What Dub does offer is something potentially more valuable: access to a diverse community of independent traders, some of whom have impressive track records.

The platform’s real strength lies in its community of retail traders who share their strategies transparently. You can browse through different trading profiles, examine their historical performance, risk metrics, and trading philosophy before deciding who to follow.

Some traders on the platform have developed genuinely interesting approaches. For full disclosure, I run two strategies myself:

  • $BADPETROL (Up 34.63%): My strategy focused on betting against oil prices, capitalizing on energy market volatility
  • $Phoenix (Up 49.76%): My tactical approach that goes into 3x leveraged stocks during market lows, then implements hedging strategies

We will get into these in another blog post.

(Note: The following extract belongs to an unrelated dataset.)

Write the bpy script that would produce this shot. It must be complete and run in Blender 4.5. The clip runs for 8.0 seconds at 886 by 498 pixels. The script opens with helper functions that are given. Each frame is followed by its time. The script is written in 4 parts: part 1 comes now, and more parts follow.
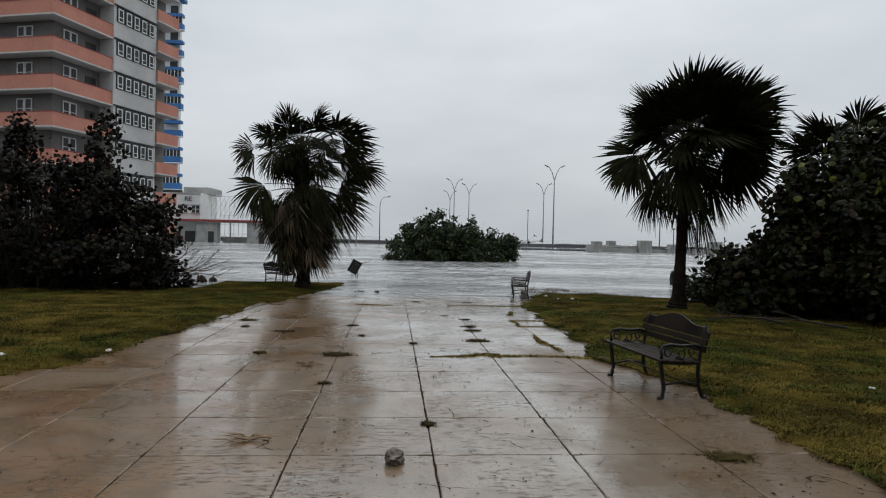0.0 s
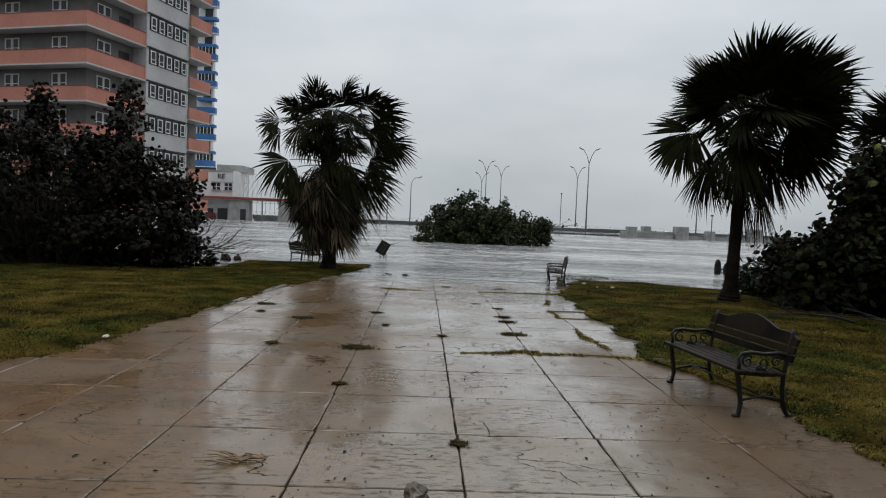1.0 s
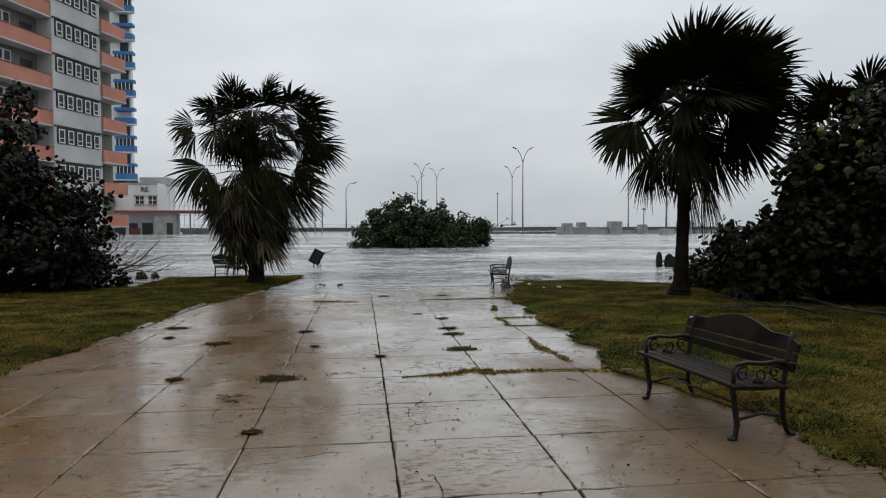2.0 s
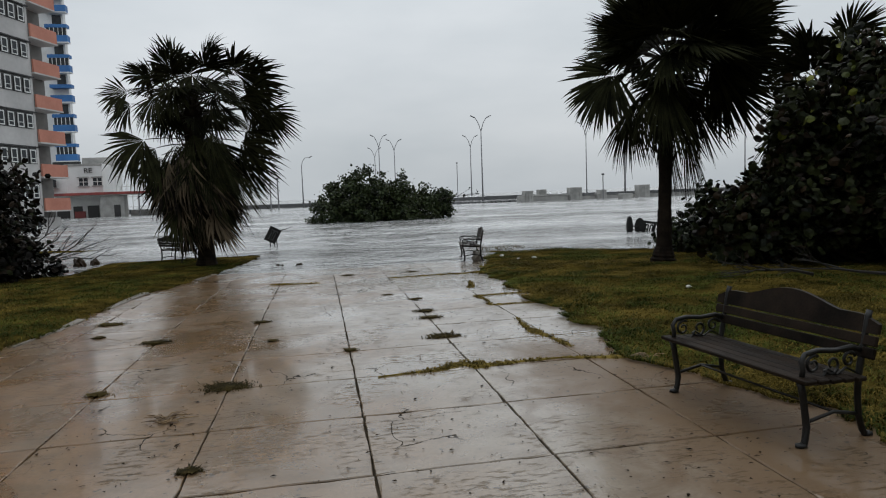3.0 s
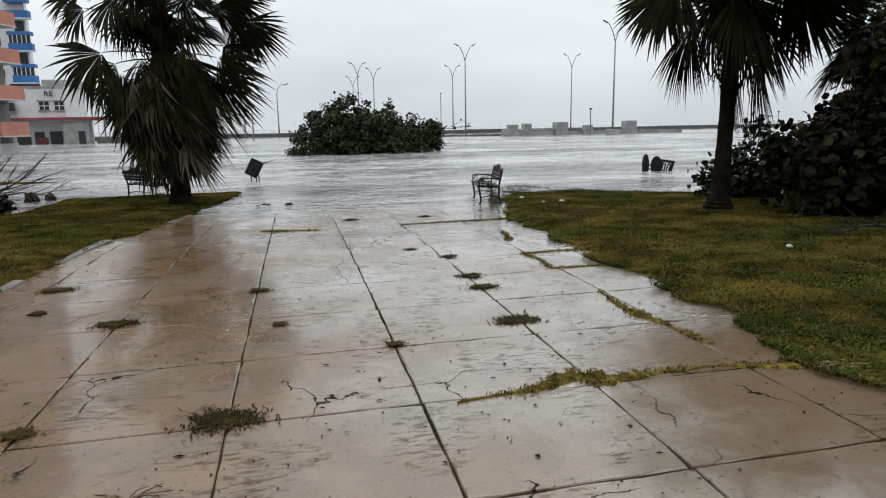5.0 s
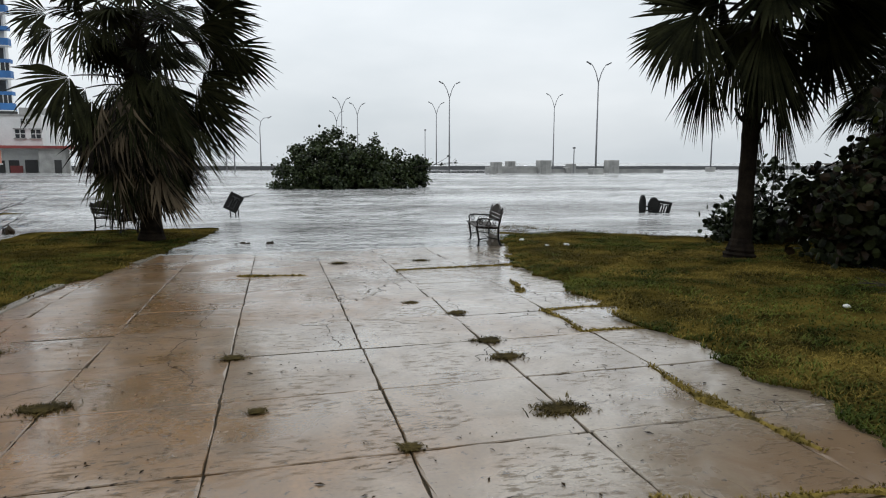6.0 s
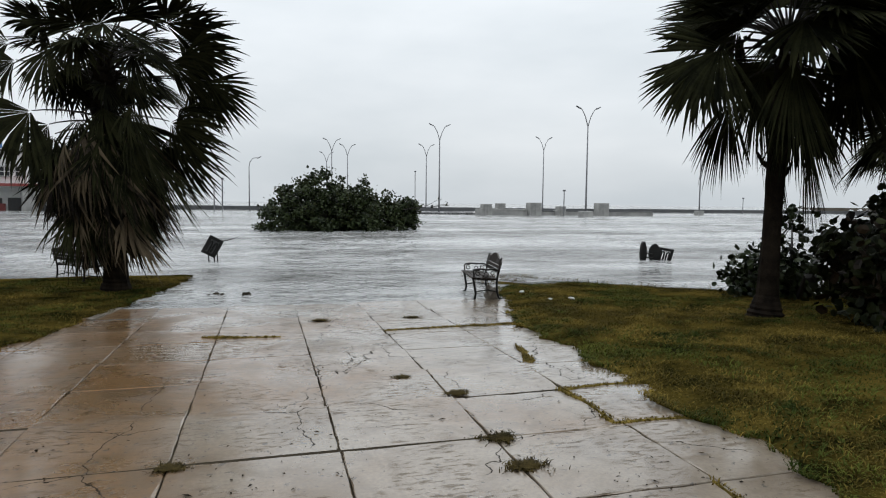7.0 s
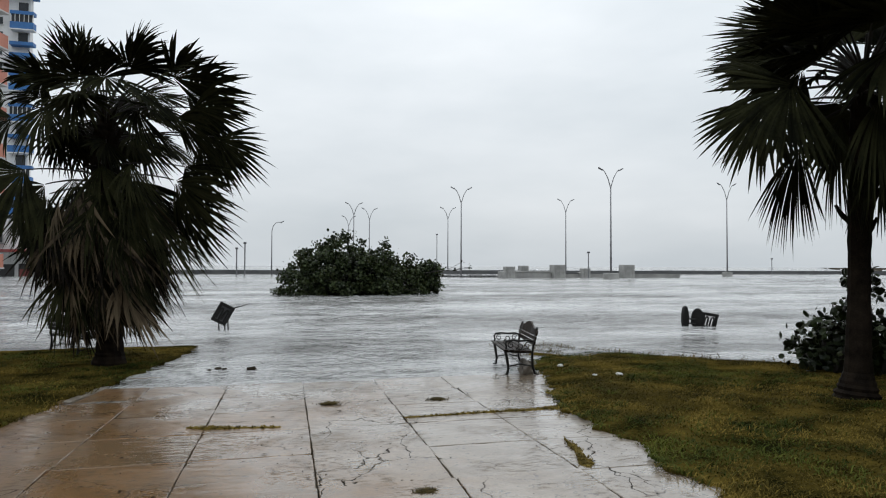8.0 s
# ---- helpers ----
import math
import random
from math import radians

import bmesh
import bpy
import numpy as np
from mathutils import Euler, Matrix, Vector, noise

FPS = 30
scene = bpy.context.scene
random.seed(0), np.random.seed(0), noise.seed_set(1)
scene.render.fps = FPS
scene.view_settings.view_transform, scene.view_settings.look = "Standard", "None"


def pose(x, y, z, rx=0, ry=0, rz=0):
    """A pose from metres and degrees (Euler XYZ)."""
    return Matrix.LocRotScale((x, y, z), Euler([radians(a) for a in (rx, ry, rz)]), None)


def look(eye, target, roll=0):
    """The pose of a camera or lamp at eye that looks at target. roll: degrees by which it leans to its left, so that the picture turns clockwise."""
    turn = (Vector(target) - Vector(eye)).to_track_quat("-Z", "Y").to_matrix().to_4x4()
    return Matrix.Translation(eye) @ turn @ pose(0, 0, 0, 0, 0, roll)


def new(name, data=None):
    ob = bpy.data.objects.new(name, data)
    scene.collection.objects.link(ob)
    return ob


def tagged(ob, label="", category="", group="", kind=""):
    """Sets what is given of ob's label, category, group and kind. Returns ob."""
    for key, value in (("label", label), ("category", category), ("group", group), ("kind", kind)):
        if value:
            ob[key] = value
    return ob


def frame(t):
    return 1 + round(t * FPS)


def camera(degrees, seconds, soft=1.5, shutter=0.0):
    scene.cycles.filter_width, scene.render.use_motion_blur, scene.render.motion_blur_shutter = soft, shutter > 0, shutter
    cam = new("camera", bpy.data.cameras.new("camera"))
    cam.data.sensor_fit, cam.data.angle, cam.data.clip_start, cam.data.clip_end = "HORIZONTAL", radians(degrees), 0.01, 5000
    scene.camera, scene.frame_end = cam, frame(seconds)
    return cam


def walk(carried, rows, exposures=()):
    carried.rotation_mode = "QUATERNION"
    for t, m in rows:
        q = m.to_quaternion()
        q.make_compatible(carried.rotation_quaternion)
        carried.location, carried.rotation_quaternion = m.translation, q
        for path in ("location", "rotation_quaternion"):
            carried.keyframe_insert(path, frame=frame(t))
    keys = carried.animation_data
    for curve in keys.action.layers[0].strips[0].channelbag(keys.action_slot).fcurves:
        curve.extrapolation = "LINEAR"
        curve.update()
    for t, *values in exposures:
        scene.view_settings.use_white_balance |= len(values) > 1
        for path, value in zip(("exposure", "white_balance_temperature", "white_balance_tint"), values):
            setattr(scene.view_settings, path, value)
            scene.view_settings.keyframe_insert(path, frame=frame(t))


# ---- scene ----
cam = camera(69.2, 8.0, soft=1.1)
PATH = [
    (0, (-0.343, 0.926, 1.697), (-0.189, 2.92, 1.661), 1.3),
    (0.5, (-0.319, 1.467, 1.711), (-0.09, 3.454, 1.695), 0.7),
    (1, (-0.319, 1.988, 1.681), (-0.257, 3.985, 1.586), 2.4),
    (1.5, (-0.246, 2.533, 1.677), (-0.136, 4.529, 1.617), 1.8),
    (1.7, (-0.226, 2.785, 1.658), (0.016, 4.769, 1.601), -0.2),
    (2.8, (-0.215, 4.048, 1.651), (0.047, 6.023, 1.47), 0.1),
    (3, (-0.239, 4.317, 1.618), (0.132, 6.275, 1.448), -2.1),
    (3.5, (-0.336, 4.887, 1.6), (-0.058, 6.852, 1.356), -0.5),
    (4, (-0.404, 5.477, 1.627), (-0.06, 7.428, 1.356), -1.8),
    (4.2, (-0.468, 5.696, 1.591), (-0.068, 7.638, 1.33), -1.0),
    (5.3, (-0.668, 6.896, 1.608), (-0.225, 8.805, 1.208), -0.7),
    (5.5, (-0.671, 7.153, 1.585), (-0.197, 9.067, 1.255), 0.1),
    (6, (-0.685, 7.71, 1.609), (-0.188, 9.629, 1.341), 0.1),
    (6.5, (-0.65, 8.376, 1.65), (-0.193, 10.305, 1.385), 0.0),
    (7, (-0.483, 8.844, 1.691), (0.05, 10.766, 1.549), 0.6),
    (7.5, (-0.34, 9.53, 1.66), (0.138, 11.472, 1.657), 0.4),
    (8, (-0.236, 10.116, 1.692), (0.232, 12.06, 1.745), 0.2),
]
walk(cam, [(t, look(eye, target, roll)) for t, eye, target, roll in PATH],
     exposures=[(0, -0.27), (0.5, -0.27), (1, -0.36), (1.5, -0.21), (3, -0.28), (3.5, -0.23), (4.2, -0.08), (5.3, 0.15), (6.5, 0.1), (8, 0.0)])

# ---- world, light ----
world = bpy.data.worlds.new("overcast")
scene.world = world
world.use_nodes = True
wn, wl = world.node_tree.nodes, world.node_tree.links
wn.clear()
w_out = wn.new("ShaderNodeOutputWorld")
w_bg = wn.new("ShaderNodeBackground")
w_sky = wn.new("ShaderNodeTexSky")
w_sky.sky_type, w_sky.sun_disc = "NISHITA", False
w_sky.sun_elevation, w_sky.sun_rotation = radians(48), radians(20)
w_sky.dust_density, w_sky.air_density = 4.0, 1.0
w_co = wn.new("ShaderNodeTexCoord")
w_map = wn.new("ShaderNodeMapping")
w_map.inputs["Scale"].default_value = (1.2, 1.2, 3.6)
w_noise = wn.new("ShaderNodeTexNoise")
w_noise.inputs["Scale"].default_value = 1.7
w_noise.inputs["Detail"].default_value = 5.0
w_noise.inputs["Roughness"].default_value = 0.5
w_ramp = wn.new("ShaderNodeValToRGB")
w_ramp.color_ramp.elements[0].position, w_ramp.color_ramp.elements[0].color = 0.3, (0.57, 0.625, 0.668, 1)
w_ramp.color_ramp.elements[1].position, w_ramp.color_ramp.elements[1].color = 0.72, (0.765, 0.805, 0.84, 1)
w_scale = wn.new("ShaderNodeVectorMath")
w_scale.operation = "SCALE"
w_scale.inputs["Scale"].default_value = 0.05
w_mix = wn.new("ShaderNodeMixRGB")
w_mix.inputs[0].default_value = 0.93
wl.new(w_co.outputs["Generated"], w_map.inputs["Vector"])
wl.new(w_map.outputs["Vector"], w_noise.inputs["Vector"])
wl.new(w_noise.outputs["Fac"], w_ramp.inputs["Fac"])
wl.new(w_sky.outputs["Color"], w_scale.inputs[0])
wl.new(w_scale.outputs["Vector"], w_mix.inputs[1])
wl.new(w_ramp.outputs["Color"], w_mix.inputs[2])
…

My First Copy Trading Experience: Learning from No Risk No Rari

My introduction to copy trading came through Brett Simba’s “No Risk No Rari” strategy. 

Simba, who founded the trading funding firm Tradeify and runs Simba Stocks, and like many successful model creators on platforms like Dub, he concentrates in single positions—a strategy that creates the kind of dramatic price swings that separate the memorable from the forgettable in today’s crowded copy trading landscape. 

The thing you need to know about Dub: it rewards exactly this kind of high-risk approach because, frankly, how else do you get noticed among thousands of traders? My personal experience was a perfect case study in this volatility—I watched my account drop significantly during one of Simba’s major downturns, a painful reminder that the strategies generating the most buzz are often the ones swinging hardest in both directions. 

He eventually made it all back. But It was an expensive lesson in the reality that in copy trading, the line between brilliance and recklessness often comes down to timing and luck as much as strategy.